Microlearning and adaptive learning are also gaining ground, supported by smarter analytics. Platforms like Sana Labs and Area9 Lyceum are leading the charge in AI-driven personalisation, where the learning path evolves based on real-time learner performance.
At the same time, the traditional LMS is giving way to more modular, API-driven ecosystems. Organisations are building out ‘learning stacks’ that integrate curated content, internal knowledge, collaborative tools, and skills frameworks. Off-the-shelf content still has a place, but it must plug in, not stand alone.
Practical Insights: What Organisations Can Do Now
For learning leaders, the task is not to abandon generic content, but to make smarter, more strategic use of it. Here are a few practical ways to do that:
- Curate with Context: Rather than overwhelming learners with access to everything, focus on curating collections that support specific behaviours, values or business goals. Context is king.
- Blend to Fit: Off-the-shelf content works best when it’s part of a blended experience, complemented by coaching, peer learning or internal case studies. Use it to seed knowledge, not to replace conversation.
- Demand More from Vendors: Push providers to demonstrate impact, not just content volume.
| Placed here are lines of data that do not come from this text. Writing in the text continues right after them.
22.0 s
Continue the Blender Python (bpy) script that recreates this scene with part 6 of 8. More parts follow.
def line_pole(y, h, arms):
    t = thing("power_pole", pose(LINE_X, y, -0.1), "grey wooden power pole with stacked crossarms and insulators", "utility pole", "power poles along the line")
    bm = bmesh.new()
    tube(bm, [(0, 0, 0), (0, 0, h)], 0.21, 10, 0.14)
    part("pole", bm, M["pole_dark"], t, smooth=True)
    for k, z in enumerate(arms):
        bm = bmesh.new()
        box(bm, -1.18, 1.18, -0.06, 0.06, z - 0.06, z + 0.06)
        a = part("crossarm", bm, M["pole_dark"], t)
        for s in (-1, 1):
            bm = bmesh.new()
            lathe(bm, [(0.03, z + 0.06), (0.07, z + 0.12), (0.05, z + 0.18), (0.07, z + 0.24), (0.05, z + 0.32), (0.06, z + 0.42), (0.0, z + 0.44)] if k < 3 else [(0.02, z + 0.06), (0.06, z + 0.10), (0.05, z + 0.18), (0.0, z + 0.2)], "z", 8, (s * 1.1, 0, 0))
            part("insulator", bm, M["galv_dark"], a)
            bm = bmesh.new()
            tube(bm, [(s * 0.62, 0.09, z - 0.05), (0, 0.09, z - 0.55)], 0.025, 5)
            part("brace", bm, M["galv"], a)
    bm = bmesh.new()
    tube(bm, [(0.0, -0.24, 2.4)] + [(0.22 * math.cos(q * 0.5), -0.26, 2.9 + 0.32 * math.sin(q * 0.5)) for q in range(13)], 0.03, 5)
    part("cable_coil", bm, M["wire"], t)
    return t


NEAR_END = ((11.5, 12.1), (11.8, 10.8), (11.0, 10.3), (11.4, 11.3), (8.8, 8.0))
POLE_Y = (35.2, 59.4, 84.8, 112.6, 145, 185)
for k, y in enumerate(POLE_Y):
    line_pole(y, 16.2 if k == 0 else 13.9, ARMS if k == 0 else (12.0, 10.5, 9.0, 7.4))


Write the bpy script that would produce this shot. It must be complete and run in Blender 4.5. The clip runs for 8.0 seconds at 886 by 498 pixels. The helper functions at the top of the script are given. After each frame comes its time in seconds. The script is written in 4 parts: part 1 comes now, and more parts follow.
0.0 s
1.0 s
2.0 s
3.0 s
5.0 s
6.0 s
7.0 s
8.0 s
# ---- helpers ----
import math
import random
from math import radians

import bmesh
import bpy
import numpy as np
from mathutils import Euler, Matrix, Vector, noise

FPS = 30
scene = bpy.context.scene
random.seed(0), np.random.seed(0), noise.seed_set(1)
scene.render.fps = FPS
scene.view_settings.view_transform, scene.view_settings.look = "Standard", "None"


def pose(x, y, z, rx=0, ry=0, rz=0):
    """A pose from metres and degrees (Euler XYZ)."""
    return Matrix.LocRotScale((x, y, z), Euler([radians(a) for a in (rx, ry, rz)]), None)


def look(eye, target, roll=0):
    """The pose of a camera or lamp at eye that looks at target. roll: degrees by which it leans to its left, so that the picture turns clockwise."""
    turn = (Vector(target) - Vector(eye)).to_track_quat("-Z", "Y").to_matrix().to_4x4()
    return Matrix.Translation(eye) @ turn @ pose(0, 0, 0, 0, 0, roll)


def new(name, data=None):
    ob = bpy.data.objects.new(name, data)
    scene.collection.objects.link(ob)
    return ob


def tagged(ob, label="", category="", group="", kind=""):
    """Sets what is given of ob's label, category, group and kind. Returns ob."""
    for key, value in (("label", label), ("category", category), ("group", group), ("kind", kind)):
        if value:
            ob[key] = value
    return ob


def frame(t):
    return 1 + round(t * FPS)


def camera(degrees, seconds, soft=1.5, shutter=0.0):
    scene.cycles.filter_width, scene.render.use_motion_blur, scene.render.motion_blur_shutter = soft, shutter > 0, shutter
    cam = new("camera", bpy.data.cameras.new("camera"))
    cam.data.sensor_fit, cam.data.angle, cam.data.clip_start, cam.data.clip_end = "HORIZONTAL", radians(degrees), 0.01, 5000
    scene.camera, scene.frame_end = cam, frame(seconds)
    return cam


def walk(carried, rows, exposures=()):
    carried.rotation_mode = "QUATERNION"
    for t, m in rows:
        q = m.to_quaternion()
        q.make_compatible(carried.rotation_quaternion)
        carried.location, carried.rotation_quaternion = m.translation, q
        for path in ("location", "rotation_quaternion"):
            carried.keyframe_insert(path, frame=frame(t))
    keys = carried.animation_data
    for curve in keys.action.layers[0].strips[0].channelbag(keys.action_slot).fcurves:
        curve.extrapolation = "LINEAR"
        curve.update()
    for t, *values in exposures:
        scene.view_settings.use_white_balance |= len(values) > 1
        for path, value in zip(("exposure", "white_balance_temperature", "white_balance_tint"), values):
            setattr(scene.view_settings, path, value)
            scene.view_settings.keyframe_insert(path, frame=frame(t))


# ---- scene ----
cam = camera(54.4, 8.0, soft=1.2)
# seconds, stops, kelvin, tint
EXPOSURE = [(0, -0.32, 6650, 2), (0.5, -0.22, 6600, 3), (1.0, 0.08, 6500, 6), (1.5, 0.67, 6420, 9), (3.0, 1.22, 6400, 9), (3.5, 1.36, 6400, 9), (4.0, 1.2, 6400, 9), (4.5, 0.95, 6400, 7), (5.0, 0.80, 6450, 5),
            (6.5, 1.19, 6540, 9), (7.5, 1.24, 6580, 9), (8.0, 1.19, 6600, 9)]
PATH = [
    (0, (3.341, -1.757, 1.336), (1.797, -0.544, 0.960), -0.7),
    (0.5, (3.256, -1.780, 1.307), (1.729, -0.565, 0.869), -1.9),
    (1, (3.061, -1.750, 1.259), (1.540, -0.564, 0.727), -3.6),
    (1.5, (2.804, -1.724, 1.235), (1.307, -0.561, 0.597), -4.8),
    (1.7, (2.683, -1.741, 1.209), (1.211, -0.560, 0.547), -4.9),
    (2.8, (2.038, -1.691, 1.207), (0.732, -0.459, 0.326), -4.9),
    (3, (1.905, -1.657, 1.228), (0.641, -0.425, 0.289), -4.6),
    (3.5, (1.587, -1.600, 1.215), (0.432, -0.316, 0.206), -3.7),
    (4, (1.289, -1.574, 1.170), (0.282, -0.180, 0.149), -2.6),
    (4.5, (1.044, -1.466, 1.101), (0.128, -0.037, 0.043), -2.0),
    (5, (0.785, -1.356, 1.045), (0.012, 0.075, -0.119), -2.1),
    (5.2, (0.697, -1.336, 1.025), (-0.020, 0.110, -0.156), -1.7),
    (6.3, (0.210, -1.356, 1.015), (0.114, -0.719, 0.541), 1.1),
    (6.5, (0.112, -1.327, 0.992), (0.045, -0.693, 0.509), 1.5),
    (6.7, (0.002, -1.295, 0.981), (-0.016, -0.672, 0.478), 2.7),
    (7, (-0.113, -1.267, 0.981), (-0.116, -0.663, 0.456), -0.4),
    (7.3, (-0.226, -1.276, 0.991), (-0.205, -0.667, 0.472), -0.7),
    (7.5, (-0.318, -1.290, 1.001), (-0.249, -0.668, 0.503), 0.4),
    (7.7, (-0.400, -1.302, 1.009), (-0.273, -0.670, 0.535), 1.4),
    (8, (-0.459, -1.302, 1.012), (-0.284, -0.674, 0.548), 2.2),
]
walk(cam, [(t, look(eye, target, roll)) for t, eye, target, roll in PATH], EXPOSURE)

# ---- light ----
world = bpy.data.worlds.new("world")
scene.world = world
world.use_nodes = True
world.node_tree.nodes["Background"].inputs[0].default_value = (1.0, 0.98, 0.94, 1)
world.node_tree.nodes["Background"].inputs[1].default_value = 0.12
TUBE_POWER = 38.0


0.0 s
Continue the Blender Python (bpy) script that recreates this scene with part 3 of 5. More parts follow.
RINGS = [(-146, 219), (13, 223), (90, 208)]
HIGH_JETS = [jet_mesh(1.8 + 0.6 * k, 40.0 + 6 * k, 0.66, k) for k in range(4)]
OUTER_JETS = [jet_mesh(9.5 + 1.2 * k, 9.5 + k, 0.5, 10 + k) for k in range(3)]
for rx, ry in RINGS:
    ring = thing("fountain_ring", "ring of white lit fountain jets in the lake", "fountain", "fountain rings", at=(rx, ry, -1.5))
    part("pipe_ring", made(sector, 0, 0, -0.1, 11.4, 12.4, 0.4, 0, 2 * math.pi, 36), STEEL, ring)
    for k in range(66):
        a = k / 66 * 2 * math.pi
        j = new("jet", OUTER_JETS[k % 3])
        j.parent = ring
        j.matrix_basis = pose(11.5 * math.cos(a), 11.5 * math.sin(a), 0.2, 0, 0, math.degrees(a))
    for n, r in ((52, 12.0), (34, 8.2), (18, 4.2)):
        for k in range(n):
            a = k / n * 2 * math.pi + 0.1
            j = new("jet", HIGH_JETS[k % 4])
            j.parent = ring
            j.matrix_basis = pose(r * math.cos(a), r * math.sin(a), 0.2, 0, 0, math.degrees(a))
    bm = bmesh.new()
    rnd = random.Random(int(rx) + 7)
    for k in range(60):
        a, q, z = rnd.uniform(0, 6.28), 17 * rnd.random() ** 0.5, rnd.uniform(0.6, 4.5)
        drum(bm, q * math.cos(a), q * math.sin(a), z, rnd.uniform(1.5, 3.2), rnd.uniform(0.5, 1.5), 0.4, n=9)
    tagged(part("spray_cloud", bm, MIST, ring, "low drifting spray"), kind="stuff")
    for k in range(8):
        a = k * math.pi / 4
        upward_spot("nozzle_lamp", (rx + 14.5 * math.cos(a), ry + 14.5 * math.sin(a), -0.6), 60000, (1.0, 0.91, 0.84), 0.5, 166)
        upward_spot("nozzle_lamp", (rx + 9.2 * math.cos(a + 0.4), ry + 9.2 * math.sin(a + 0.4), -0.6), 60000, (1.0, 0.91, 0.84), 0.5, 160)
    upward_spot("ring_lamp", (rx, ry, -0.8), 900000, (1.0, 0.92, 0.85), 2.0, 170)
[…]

Ask for evidence of engagement data, learning efficacy, and roadmap alignment with emerging tech.
- Upskill L&D Teams in Tech: The future of content delivery is increasingly technical. Learning teams need confidence in data, platforms, and AI tools to make informed choices.
- Co-create, Don’t Just Consume: Some of the most powerful learning assets are co-developed with internal experts. Look for platforms that let you mix external content with your own IP.
A Future Full of Possibility
If the last five years were about digitising content, the next five will be about personalising it. The organisations that thrive will be those who view off-the-shelf learning not as a shortcut, but as a component in a thoughtful, evolving strategy. One that’s human-centred, data-informed, and deeply connected to business impact.
As an industry, we must move beyond the idea that more content equals more learning. Instead, we should aim for better fit, smarter delivery, and deeper relevance.
The tools are now within reach. The challenge, and the opportunity, is how we use them.